COLLECTED MATERIAL »
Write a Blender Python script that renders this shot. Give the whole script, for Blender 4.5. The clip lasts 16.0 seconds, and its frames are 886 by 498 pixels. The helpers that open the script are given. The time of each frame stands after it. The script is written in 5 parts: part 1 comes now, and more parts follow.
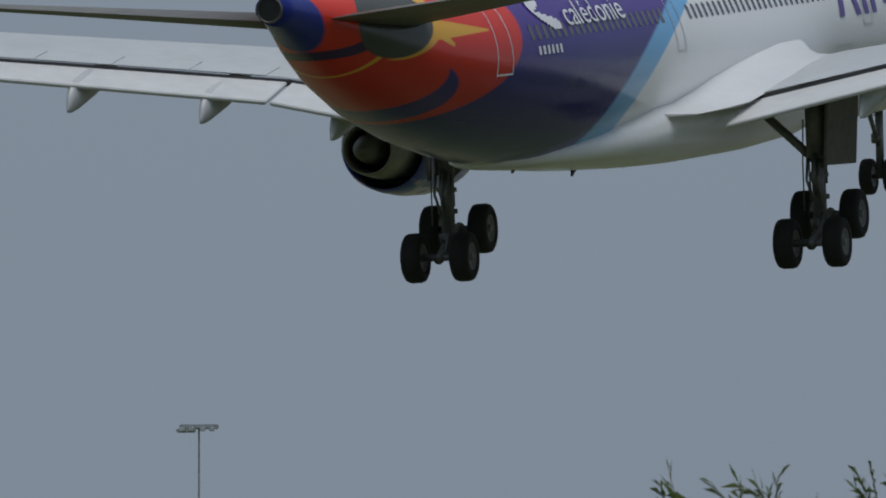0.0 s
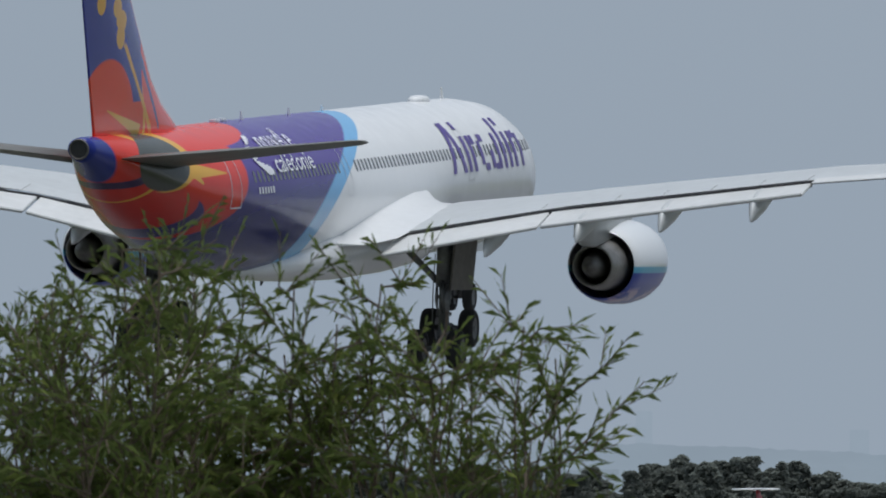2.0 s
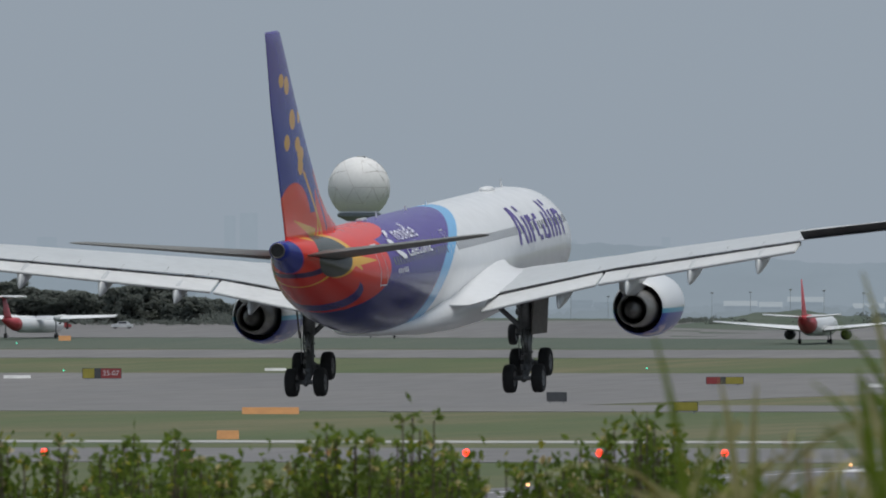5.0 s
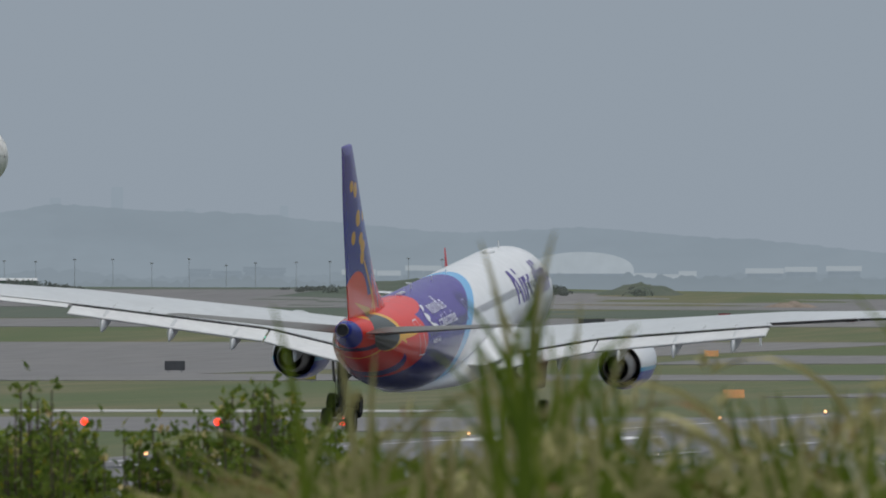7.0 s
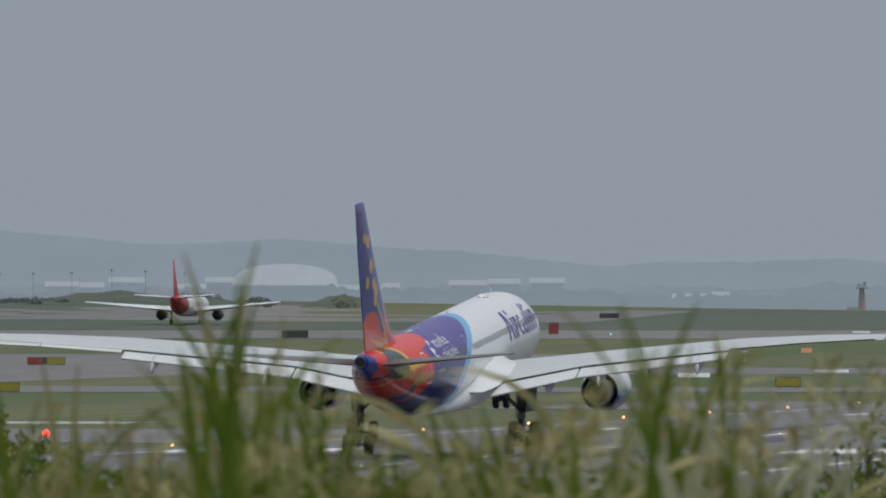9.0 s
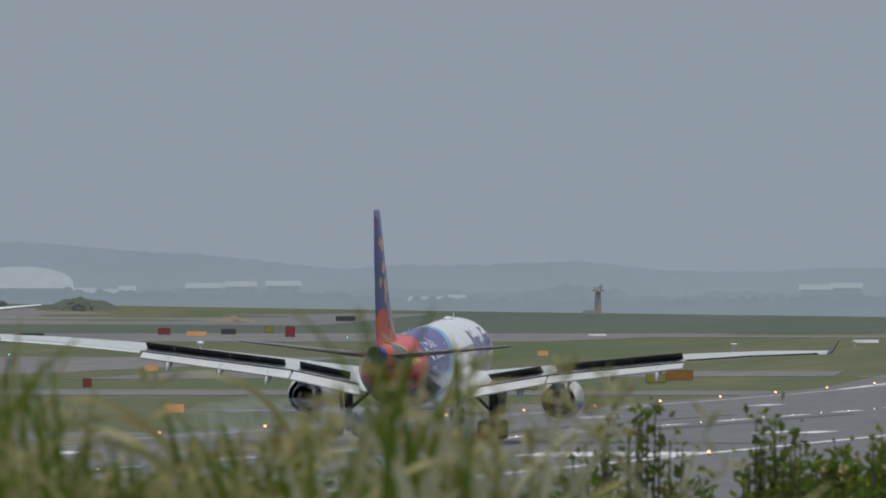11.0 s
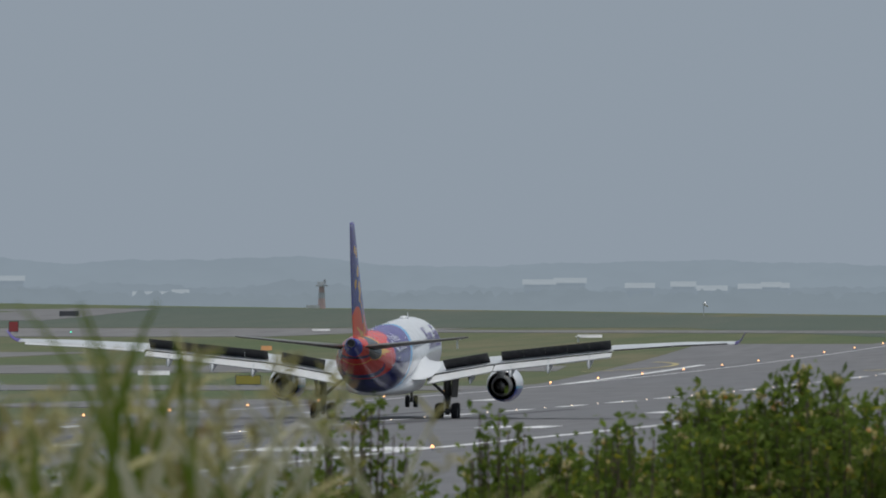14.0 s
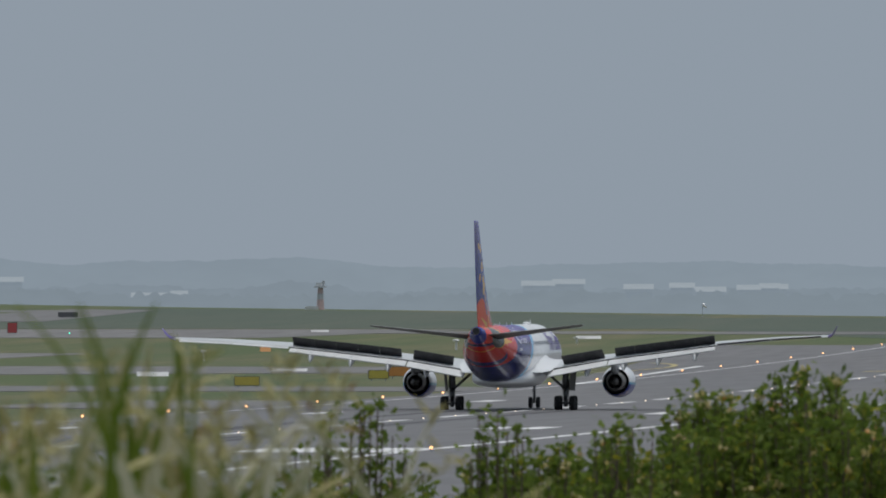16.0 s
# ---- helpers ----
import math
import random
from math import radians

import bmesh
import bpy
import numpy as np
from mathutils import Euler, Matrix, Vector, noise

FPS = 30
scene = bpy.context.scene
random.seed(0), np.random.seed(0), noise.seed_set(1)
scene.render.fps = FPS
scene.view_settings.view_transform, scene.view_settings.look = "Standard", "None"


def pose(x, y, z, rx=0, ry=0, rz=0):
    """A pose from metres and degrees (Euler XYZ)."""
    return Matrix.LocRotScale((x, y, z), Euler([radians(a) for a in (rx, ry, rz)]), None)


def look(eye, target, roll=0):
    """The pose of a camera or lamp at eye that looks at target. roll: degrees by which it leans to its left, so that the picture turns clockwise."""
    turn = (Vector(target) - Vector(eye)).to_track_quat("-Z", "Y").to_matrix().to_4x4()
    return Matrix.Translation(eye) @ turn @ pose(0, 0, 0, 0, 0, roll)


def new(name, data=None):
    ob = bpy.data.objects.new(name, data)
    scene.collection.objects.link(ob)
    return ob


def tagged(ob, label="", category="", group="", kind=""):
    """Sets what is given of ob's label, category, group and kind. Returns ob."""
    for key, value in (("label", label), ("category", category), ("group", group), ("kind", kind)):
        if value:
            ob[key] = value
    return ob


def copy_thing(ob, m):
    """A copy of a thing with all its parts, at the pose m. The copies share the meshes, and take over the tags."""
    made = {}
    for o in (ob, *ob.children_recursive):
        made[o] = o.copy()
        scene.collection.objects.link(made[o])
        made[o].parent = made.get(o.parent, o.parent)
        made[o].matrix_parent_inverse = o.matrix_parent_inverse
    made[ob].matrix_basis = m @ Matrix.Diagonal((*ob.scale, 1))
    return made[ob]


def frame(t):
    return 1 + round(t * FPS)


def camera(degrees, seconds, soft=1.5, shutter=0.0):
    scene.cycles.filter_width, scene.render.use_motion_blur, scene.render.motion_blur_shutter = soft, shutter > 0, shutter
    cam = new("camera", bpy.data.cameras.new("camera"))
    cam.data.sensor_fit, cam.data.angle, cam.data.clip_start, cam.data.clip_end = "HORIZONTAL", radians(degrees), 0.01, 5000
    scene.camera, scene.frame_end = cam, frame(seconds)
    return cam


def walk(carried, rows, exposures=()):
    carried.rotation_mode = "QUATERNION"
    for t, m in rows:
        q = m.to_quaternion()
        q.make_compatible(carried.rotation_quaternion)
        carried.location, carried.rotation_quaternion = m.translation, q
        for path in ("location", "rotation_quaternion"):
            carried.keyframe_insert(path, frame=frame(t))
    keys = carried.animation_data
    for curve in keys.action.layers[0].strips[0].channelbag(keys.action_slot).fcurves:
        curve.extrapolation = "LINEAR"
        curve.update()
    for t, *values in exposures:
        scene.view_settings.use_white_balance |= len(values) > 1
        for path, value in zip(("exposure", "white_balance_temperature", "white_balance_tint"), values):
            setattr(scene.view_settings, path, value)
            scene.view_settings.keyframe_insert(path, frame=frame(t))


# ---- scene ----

YOUR OBJECTIVE » Give every line above again exactly, with no pictures.

TASK RESULT »
Write a Blender Python script that renders this shot. Give the whole script, for Blender 4.5. The clip lasts 16.0 seconds, and its frames are 886 by 498 pixels. The helpers that open the script are given. The time of each frame stands after it. The script is written in 5 parts: part 1 comes now, and more parts follow.
0.0 s
2.0 s
5.0 s
7.0 s
9.0 s
11.0 s
14.0 s
16.0 s
# ---- helpers ----
import math
import random
from math import radians

import bmesh
import bpy
import numpy as np
from mathutils import Euler, Matrix, Vector, noise

FPS = 30
scene = bpy.context.scene
random.seed(0), np.random.seed(0), noise.seed_set(1)
scene.render.fps = FPS
scene.view_settings.view_transform, scene.view_settings.look = "Standard", "None"


def pose(x, y, z, rx=0, ry=0, rz=0):
    """A pose from metres and degrees (Euler XYZ)."""
    return Matrix.LocRotScale((x, y, z), Euler([radians(a) for a in (rx, ry, rz)]), None)


def look(eye, target, roll=0):
    """The pose of a camera or lamp at eye that looks at target. roll: degrees by which it leans to its left, so that the picture turns clockwise."""
    turn = (Vector(target) - Vector(eye)).to_track_quat("-Z", "Y").to_matrix().to_4x4()
    return Matrix.Translation(eye) @ turn @ pose(0, 0, 0, 0, 0, roll)


def new(name, data=None):
    ob = bpy.data.objects.new(name, data)
    scene.collection.objects.link(ob)
    return ob


def tagged(ob, label="", category="", group="", kind=""):
    """Sets what is given of ob's label, category, group and kind. Returns ob."""
    for key, value in (("label", label), ("category", category), ("group", group), ("kind", kind)):
        if value:
            ob[key] = value
    return ob


def copy_thing(ob, m):
    """A copy of a thing with all its parts, at the pose m. The copies share the meshes, and take over the tags."""
    made = {}
    for o in (ob, *ob.children_recursive):
        made[o] = o.copy()
        scene.collection.objects.link(made[o])
        made[o].parent = made.get(o.parent, o.parent)
        made[o].matrix_parent_inverse = o.matrix_parent_inverse
    made[ob].matrix_basis = m @ Matrix.Diagonal((*ob.scale, 1))
    return made[ob]


def frame(t):
    return 1 + round(t * FPS)


def camera(degrees, seconds, soft=1.5, shutter=0.0):
    scene.cycles.filter_width, scene.render.use_motion_blur, scene.render.motion_blur_shutter = soft, shutter > 0, shutter
    cam = new("camera", bpy.data.cameras.new("camera"))
    cam.data.sensor_fit, cam.data.angle, cam.data.clip_start, cam.data.clip_end = "HORIZONTAL", radians(degrees), 0.01, 5000
    scene.camera, scene.frame_end = cam, frame(seconds)
    return cam


def walk(carried, rows, exposures=()):
    carried.rotation_mode = "QUATERNION"
    for t, m in rows:
        q = m.to_quaternion()
        q.make_compatible(carried.rotation_quaternion)
        carried.location, carried.rotation_quaternion = m.translation, q
        for path in ("location", "rotation_quaternion"):
            carried.keyframe_insert(path, frame=frame(t))
    keys = carried.animation_data
    for curve in keys.action.layers[0].strips[0].channelbag(keys.action_slot).fcurves:
        curve.extrapolation = "LINEAR"
        curve.update()
    for t, *values in exposures:
        scene.view_settings.use_white_balance |= len(values) > 1
        for path, value in zip(("exposure", "white_balance_temperature", "white_balance_tint"), values):
            setattr(scene.view_settings, path, value)
            scene.view_settings.keyframe_insert(path, frame=frame(t))


# ---- scene ----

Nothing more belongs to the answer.